#### DATASET EXCERPT ####

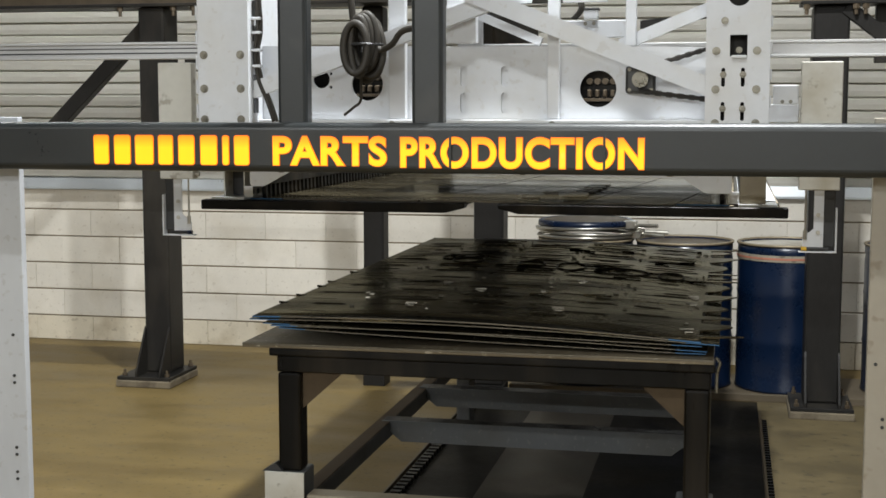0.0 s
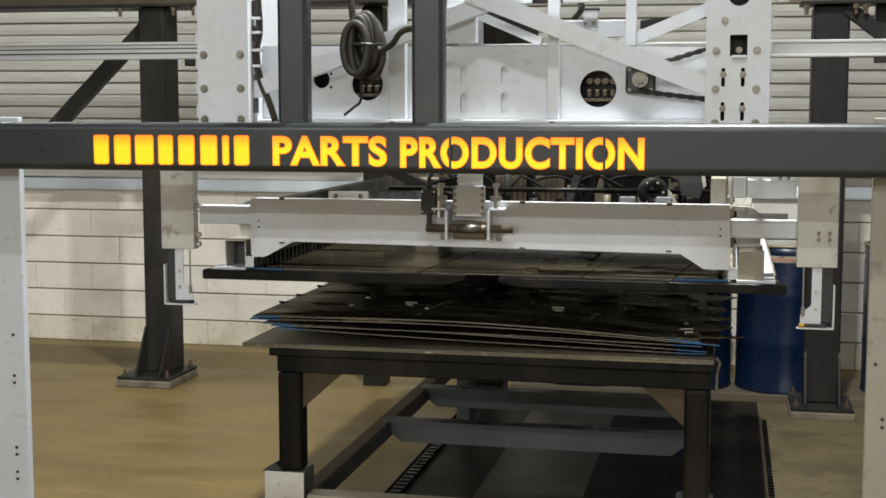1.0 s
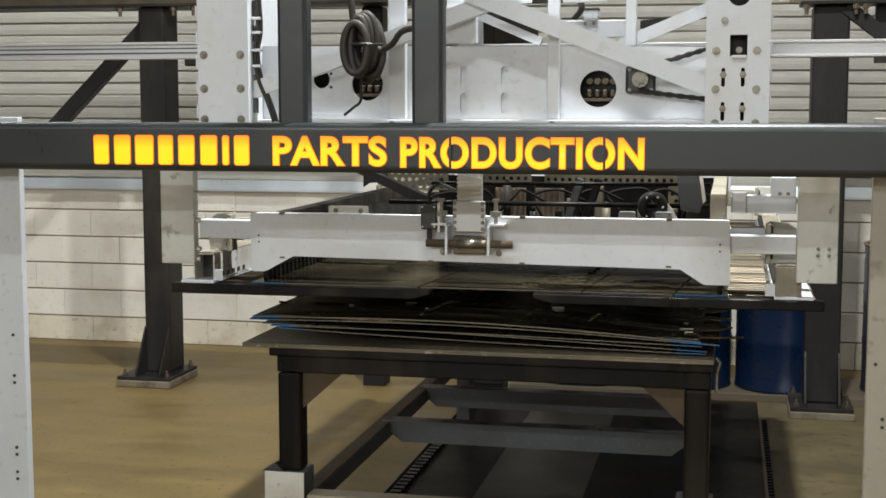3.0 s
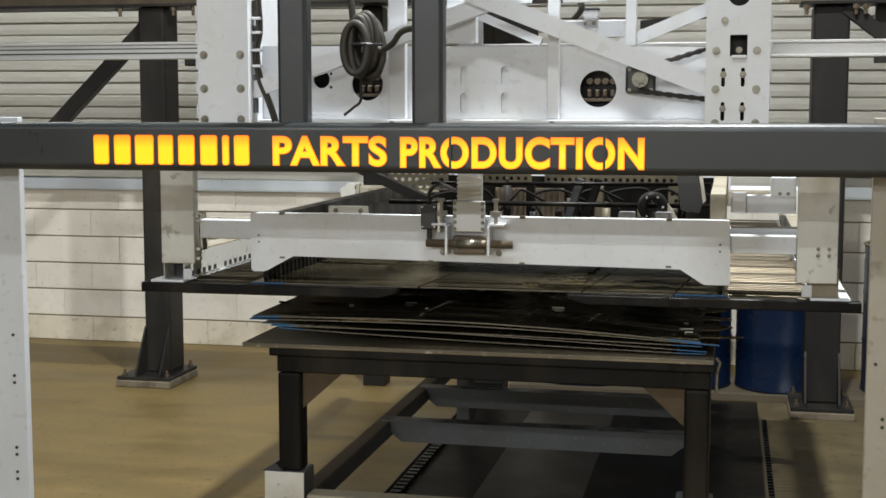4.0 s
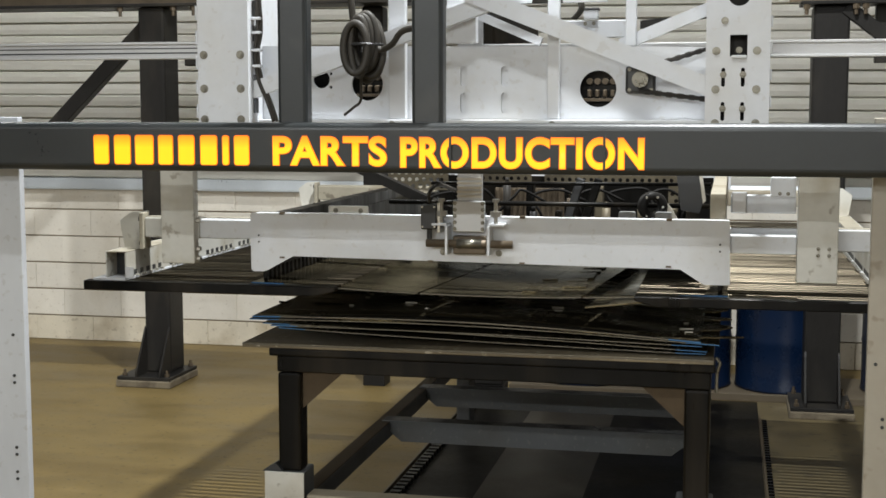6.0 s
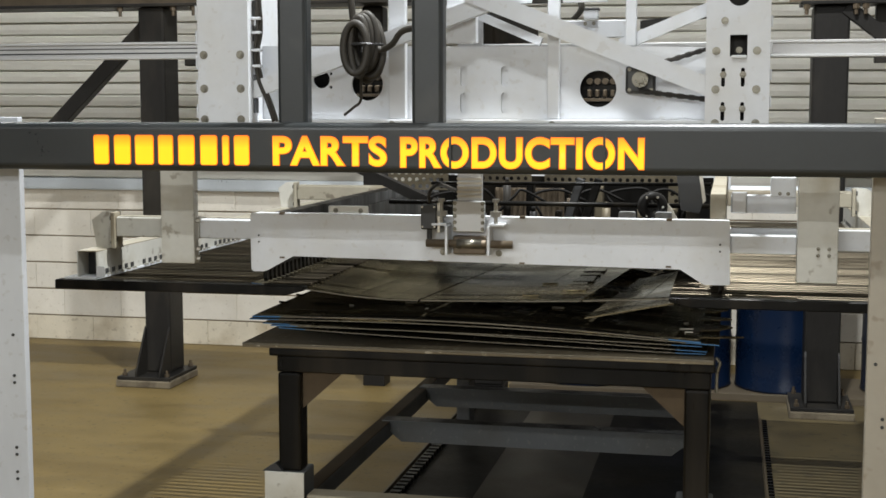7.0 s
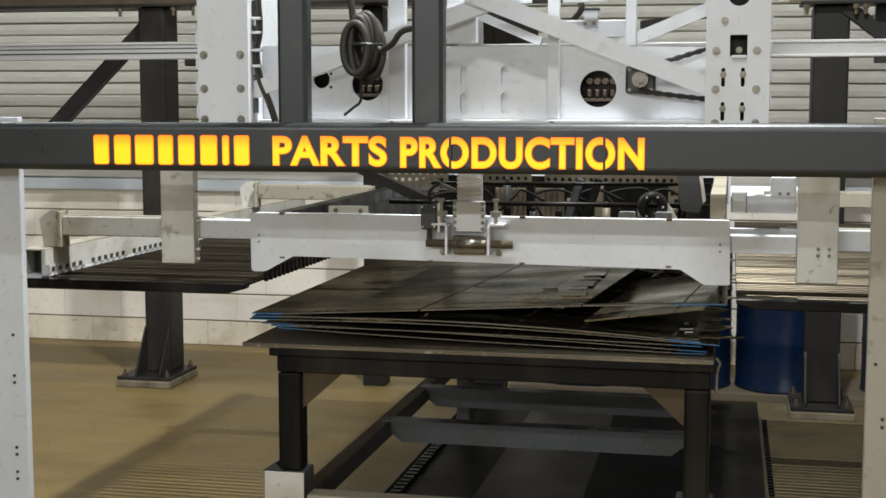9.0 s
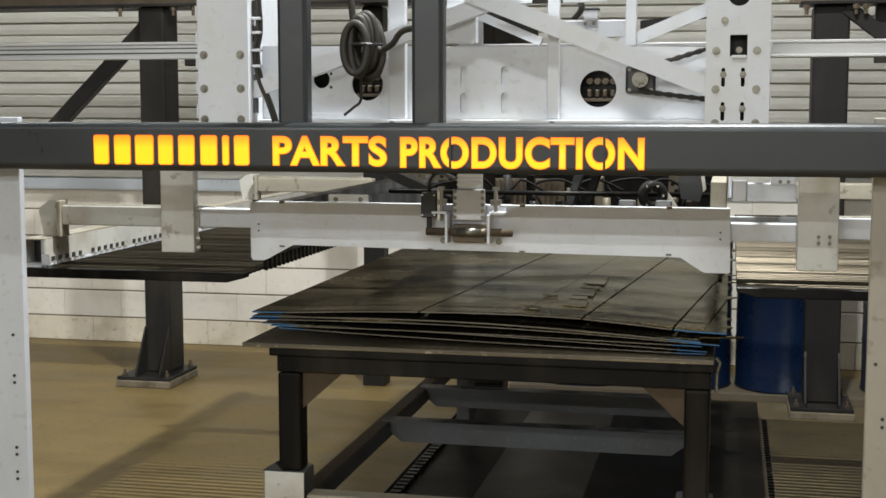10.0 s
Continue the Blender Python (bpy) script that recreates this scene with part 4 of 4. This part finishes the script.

####

_INSTRUCTIONS TO FOLLOW_: Print out the lines exactly, skipping any picture.

_WRITTEN RESPONSE_:
0.0 s
1.0 s
3.0 s
4.0 s
6.0 s
7.0 s
9.0 s
10.0 s
Continue the Blender Python (bpy) script that recreates this scene with part 4 of 4. This part finishes the script.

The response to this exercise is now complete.